* **Exercise instructions**
Transcribe the data in full and exactly, omitting any pictures.

* **Source data**
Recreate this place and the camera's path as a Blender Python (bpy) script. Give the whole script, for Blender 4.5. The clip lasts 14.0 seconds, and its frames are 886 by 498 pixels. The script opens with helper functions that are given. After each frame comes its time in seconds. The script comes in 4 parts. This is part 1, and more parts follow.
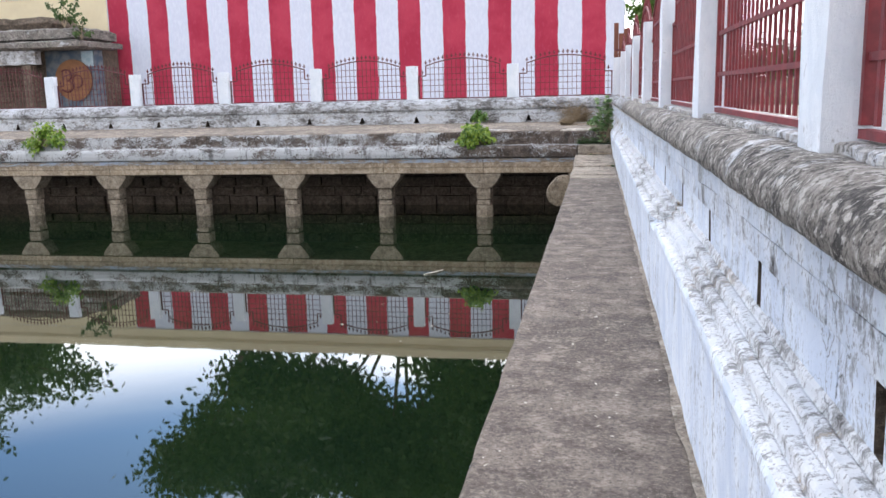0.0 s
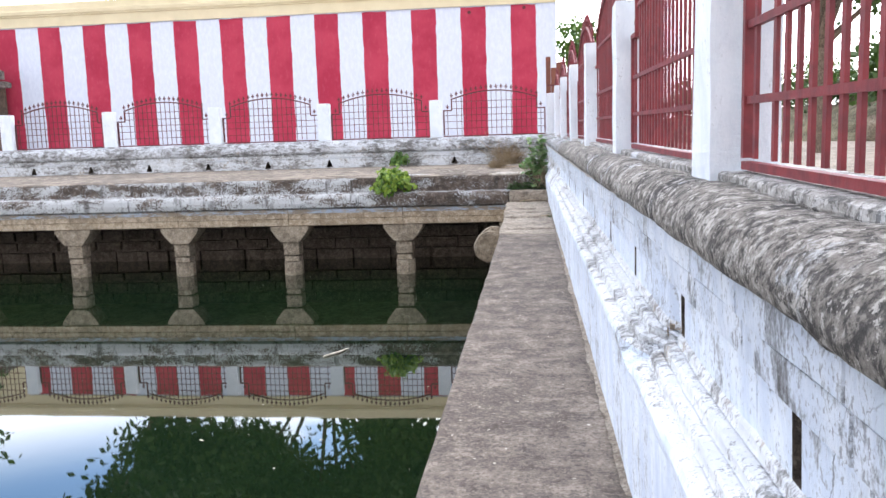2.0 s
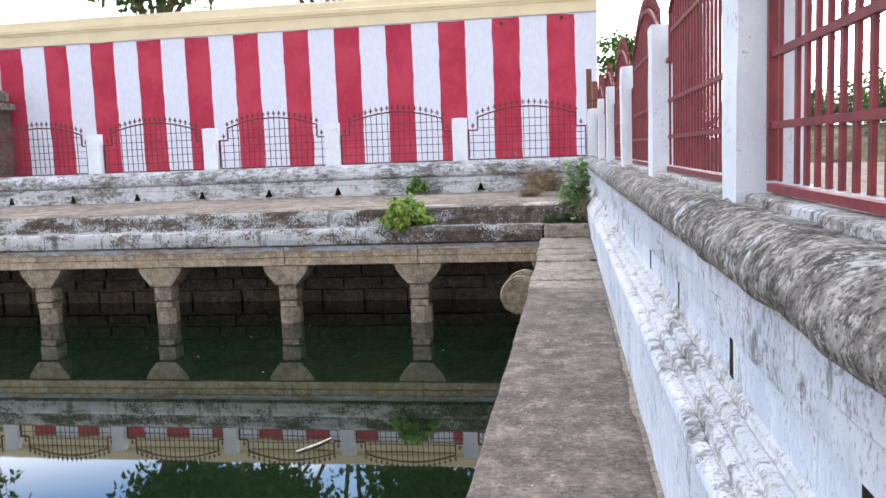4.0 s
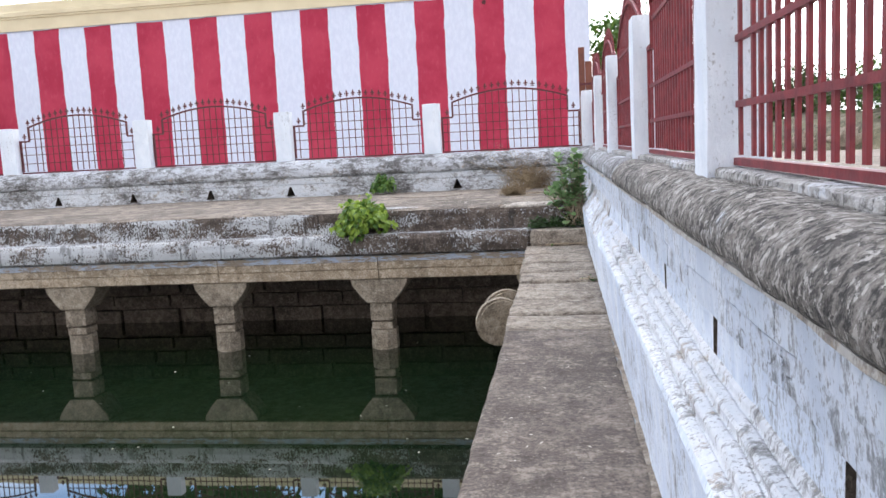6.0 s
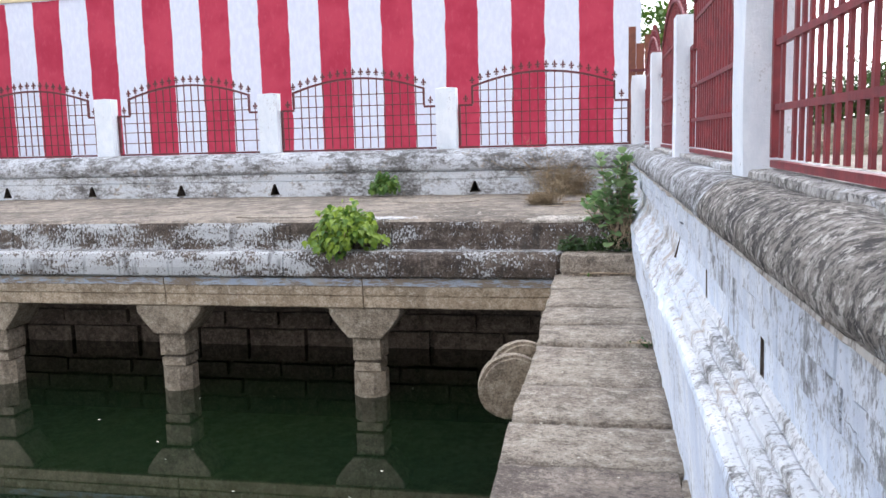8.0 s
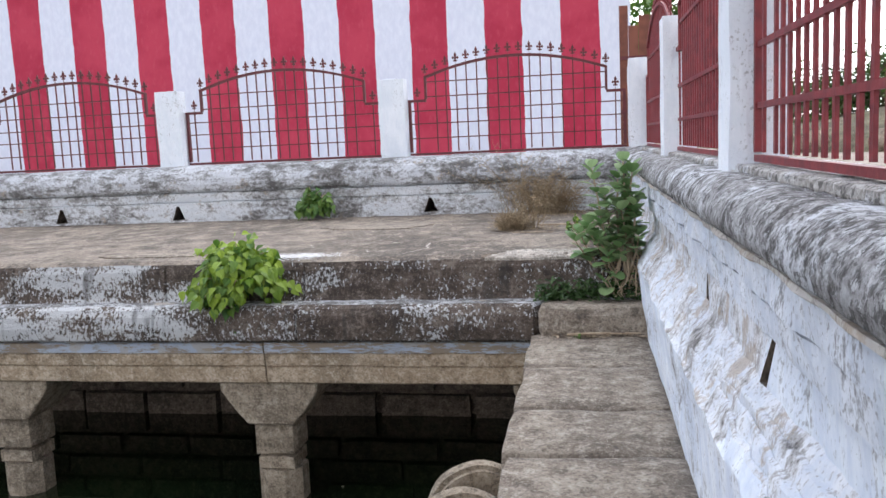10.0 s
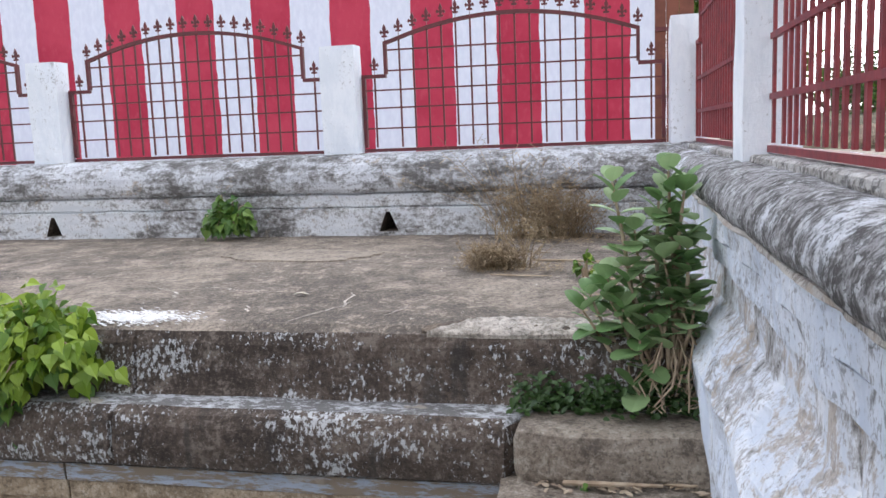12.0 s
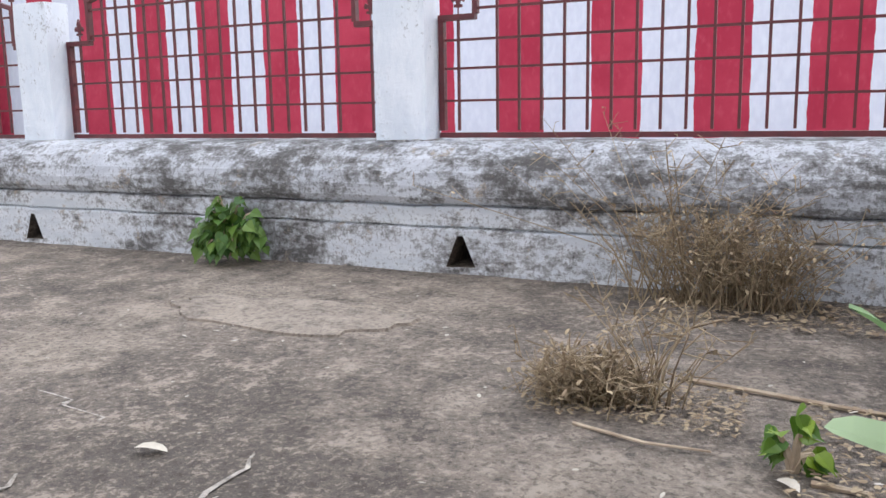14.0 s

* **Answer for this exercise**
Recreate this place and the camera's path as a Blender Python (bpy) script. Give the whole script, for Blender 4.5. The clip lasts 14.0 seconds, and its frames are 886 by 498 pixels. The script opens with helper functions that are given. After each frame comes its time in seconds. The script comes in 4 parts. This is part 1, and more parts follow.
0.0 s
2.0 s
4.0 s
6.0 s
8.0 s
10.0 s
12.0 s
14.0 s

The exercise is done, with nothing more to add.